Election tips S. Africa toward one-party rule

Is South Africa poised to become next in the line of one-party dictatorships on this continent? That's the worry among the opposition and many observers after what appeared to be a convincing election victory by the African National Congress yesterday.

Even before the final ballots were counted in the country's second all-race poll, the ANC had claimed 66 percent of the popular vote - just shy of the two-thirds majority needed to singlehandedly change much of the country's Constitution.

Thabo Mbeki, the heir to President Nelson Mandela, celebrated his landslide endorsement at a boisterous victory rally and quickly stressed his party has no plans to use its heightened power for sinister ends.

"The ANC will approach the exercise of power without any arrogance, with humility, with a deep sense of responsibility," Mr. Mbeki said, vowing to "build a South Africa that truly belongs to all who live in it - both black and white."

But opposition parties warned the ANC could muzzle the media and watchdog groups, exert control on the reserve bank, even seize white farmland or make Mbeki another of Africa's presidents for life.

Most neutral analysts do not agree with such dire predictions, but few political observers are happy with Thursday's result.

"This does not bode well for democracy," Thamba Sono, president of the Race Relations Institute of South Africa, said yesterday. "Right now, South Africa looks like a one-party state. This will destroy the competitive spirit that is needed, especially in a newly emerged democracy in Africa."

Economist Azar Jammine says an initial nervous reaction in financial markets had already calmed by the afternoon.

"Still, I don't think foreign investors will take well to such an overwhelming majority - especially given the African experience," says Mr. Jammine, of the Johannesburg think tank Economtrix. "The fear is that, in the long term, you may see the ANC bowing to pressure to abandon market-friendly policy in favor of more socialist and interventionist policies."

But the ANC continued to dismiss such talk as "fear mongering" by white parties. Mbeki has denied he will make any major changes to a Constitution that took two tortuous years of negotiation to construct.

He has repeatedly vowed to "speed up" transformation programs that aim to deliver houses, water, and electricity to the impoverished black majority. He vows to stick with economic policies that attract investment and create jobs while combating crime and corruption.

The party's message was well received by millions of voters. Thousands of people in townships and squatter camps waited all day and night in ballot-box lines that stretched for miles. Even dissatisfied people remained loyal to the party that won their freedom from apartheid oppression in 1994.

"We have to give the ANC another chance," said Ben Shiburi of Soweto, who said he has not been entirely happy with the ANC's first five years in power. "They are trying to solve problems that were created over 300 years of oppression."

The results showed that South African politics is still deeply divided along racial lines. Whites have been left with almost no voice in Parliament. Their votes were split among competing opposition parties.

The latest figures indicated the Democratic Party (DP) - the representative of so-called 'white rage' - would win the fight for status as official opposition.

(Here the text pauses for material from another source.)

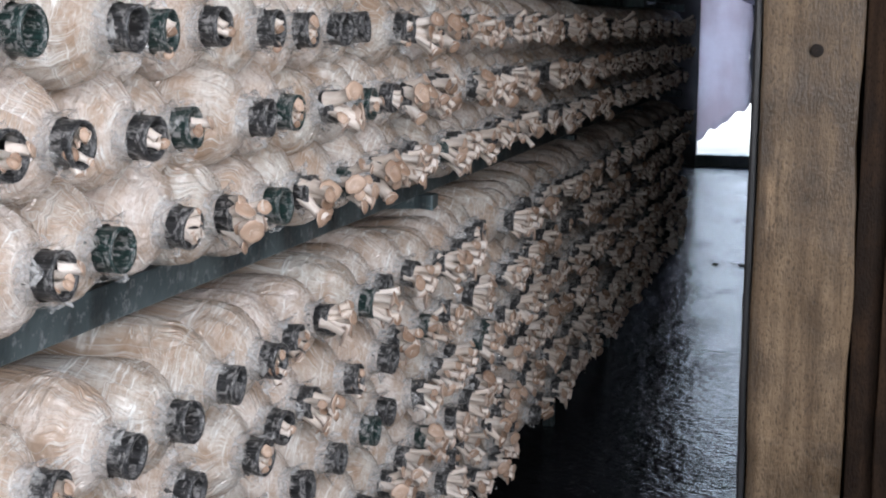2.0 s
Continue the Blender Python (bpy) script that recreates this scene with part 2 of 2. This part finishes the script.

With 9.9 percent of the vote, this second-place showing gives the DP special privileges, such as the right to ask the first question in parliamentary question periods. Its campaign was the most aggressive and controversial of all opposition parties, featuring posters with the slogan "Fight Back." The ANC responded with a poster that urged "Don't Fight Blacks," and many analysts predicted the DP's negative style would backfire.

Instead, the DP trounced the former apartheid power, the New National Party. The NNP had changed its name and tried to broaden its appeal to improve on the 20 percent vote it achieved in 1994. It obtained just 7.5 percent this time around.

"It is very disappointing," former President F.W. de Klerk, told reporters. "It is a setback for nonracial politics."

The Zulu-based Inkatha Freedom Party was third with 8.3 percent of the vote. Analysts predicted Thursday that the ANC will offer IFP leader Mangosuthu Buthelezi the deputy presidency in the interest of keeping peace between the parties' warring supporters in Kwa-Zulu Natal.

The newest party on the block, the United Democratic Movement, had been hailed as the great hope for a credible, multiracial opposition party. The main appeal was the combination of its leadership - Bantu Holimisa, the black former president of a homeland, and Roelf Meyer, a white defector from the old National Party.

Eighteen hours after polls closed, it had polled just 3.3 percent support. "I would have thought that in the first five years we would have been further along in establishing real multiparty democracy in South Africa," Mr. Meyer told the state radio station yesterday. "But I guess it was not possible yet. The liberation idea was still so strong in the minds of many."